¹ School of Physics and Technology and Key Laboratory of Artificial Micro- and Nano-structures of Ministry of Education, Wuhan University, Wuhan 430072, China; 武汉大学 物理科学与技术学院 人工微结构教育部重点实验室
² School of Physics, Huazhong University of Science and Technology, Wuhan 430074, China; 华中科技大学 物理学院
³ The Institute for Advanced Studies, Wuhan University, Wuhan 430072, China; 武汉大学 高等研究院
⁴ Key Laboratory of Materials Physics of Ministry of Education, School of Physics and Microelectronics, Zhengzhou University, Zhengzhou 450052, China 郑州大学 物理学院（微电子学院）材料物理教育部重点实验室
Stacking atomically thin films enables artificial construction of van der Waals heterostructures with exotic functionalities such as superconductivity, the quantum Hall effect, and engineered light-matter interactions. In particular, heterobilayers composed of monolayer transition metal dichalcogenides have attracted significant interest due to their controllable interlayer coupling and trapped valley excitons in moiré superlattices.

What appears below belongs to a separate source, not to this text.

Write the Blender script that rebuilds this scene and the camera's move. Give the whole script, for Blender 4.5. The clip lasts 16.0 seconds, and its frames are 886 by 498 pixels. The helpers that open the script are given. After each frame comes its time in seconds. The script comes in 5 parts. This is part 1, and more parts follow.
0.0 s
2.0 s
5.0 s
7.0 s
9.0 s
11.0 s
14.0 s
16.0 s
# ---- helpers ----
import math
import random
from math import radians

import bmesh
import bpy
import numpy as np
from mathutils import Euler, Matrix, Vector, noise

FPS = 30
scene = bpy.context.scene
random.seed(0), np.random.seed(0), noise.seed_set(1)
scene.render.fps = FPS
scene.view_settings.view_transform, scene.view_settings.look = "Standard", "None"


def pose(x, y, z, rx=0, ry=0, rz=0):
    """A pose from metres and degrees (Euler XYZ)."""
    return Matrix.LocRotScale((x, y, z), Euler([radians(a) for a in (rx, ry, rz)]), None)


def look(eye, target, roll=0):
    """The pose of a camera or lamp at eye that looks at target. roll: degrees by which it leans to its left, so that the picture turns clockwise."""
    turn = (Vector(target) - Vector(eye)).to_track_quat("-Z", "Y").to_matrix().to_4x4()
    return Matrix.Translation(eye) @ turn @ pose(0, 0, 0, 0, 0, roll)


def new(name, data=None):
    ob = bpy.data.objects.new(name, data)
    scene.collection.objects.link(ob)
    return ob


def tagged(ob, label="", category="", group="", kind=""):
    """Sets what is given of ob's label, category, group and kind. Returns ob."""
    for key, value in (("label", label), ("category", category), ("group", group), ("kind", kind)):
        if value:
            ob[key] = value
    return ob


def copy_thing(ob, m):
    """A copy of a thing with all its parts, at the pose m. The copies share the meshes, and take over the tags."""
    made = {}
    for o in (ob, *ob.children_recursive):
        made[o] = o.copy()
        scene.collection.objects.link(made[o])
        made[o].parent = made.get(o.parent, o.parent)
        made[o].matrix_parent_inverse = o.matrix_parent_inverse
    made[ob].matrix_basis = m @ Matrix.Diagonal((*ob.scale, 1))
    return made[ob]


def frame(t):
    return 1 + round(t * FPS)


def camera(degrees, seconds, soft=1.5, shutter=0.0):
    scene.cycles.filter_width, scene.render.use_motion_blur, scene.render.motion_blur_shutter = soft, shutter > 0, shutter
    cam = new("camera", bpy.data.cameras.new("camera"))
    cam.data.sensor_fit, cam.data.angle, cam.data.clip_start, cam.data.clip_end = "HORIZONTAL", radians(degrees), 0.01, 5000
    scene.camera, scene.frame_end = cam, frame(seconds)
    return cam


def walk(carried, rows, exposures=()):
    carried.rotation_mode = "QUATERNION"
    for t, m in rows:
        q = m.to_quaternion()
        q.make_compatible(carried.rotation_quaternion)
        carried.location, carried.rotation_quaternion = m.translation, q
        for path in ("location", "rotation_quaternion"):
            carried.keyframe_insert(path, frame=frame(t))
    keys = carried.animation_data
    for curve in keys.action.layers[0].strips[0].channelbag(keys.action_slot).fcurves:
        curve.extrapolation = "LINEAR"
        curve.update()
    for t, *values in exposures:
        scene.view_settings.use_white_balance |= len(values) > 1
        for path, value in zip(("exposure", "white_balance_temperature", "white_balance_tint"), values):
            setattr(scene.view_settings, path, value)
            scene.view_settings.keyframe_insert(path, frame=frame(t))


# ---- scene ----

However, the identification of twist-angle-modulated optical transitions in heterobilayers is sometimes controversial since both momentum-direct (K-K) and -indirect excitons reside on the low energy side of the bright exciton in the monolayer constituents.
Here, we attribute the optical transition at approximately 1.35 eV in the WS₂/WSe₂ heterobilayer to an indirect Γ-K transition based on a systematic analysis and comparison of experimental PL spectra with theoretical calculations. The exciton wavefunction obtained by the state-of-the-art GW-Bethe-Salpeter equation (GW-BSE) approach indicates that both the electron and hole of the exciton are contributed by the WS₂ layer. Polarization-resolved k-space imaging further confirms that the transition dipole moment of this optical transition is dominantly in-plane and is independent of the twist angle.
The calculated absorption spectrum predicts that the usually called interlayer exciton peak coming from the K-K transition is located at 1.06 eV, but with a much weaker amplitude. Our work provides new insights into understanding the steady-state and dynamic properties of twist-angle-dependent excitons in van der Waals heterostructures.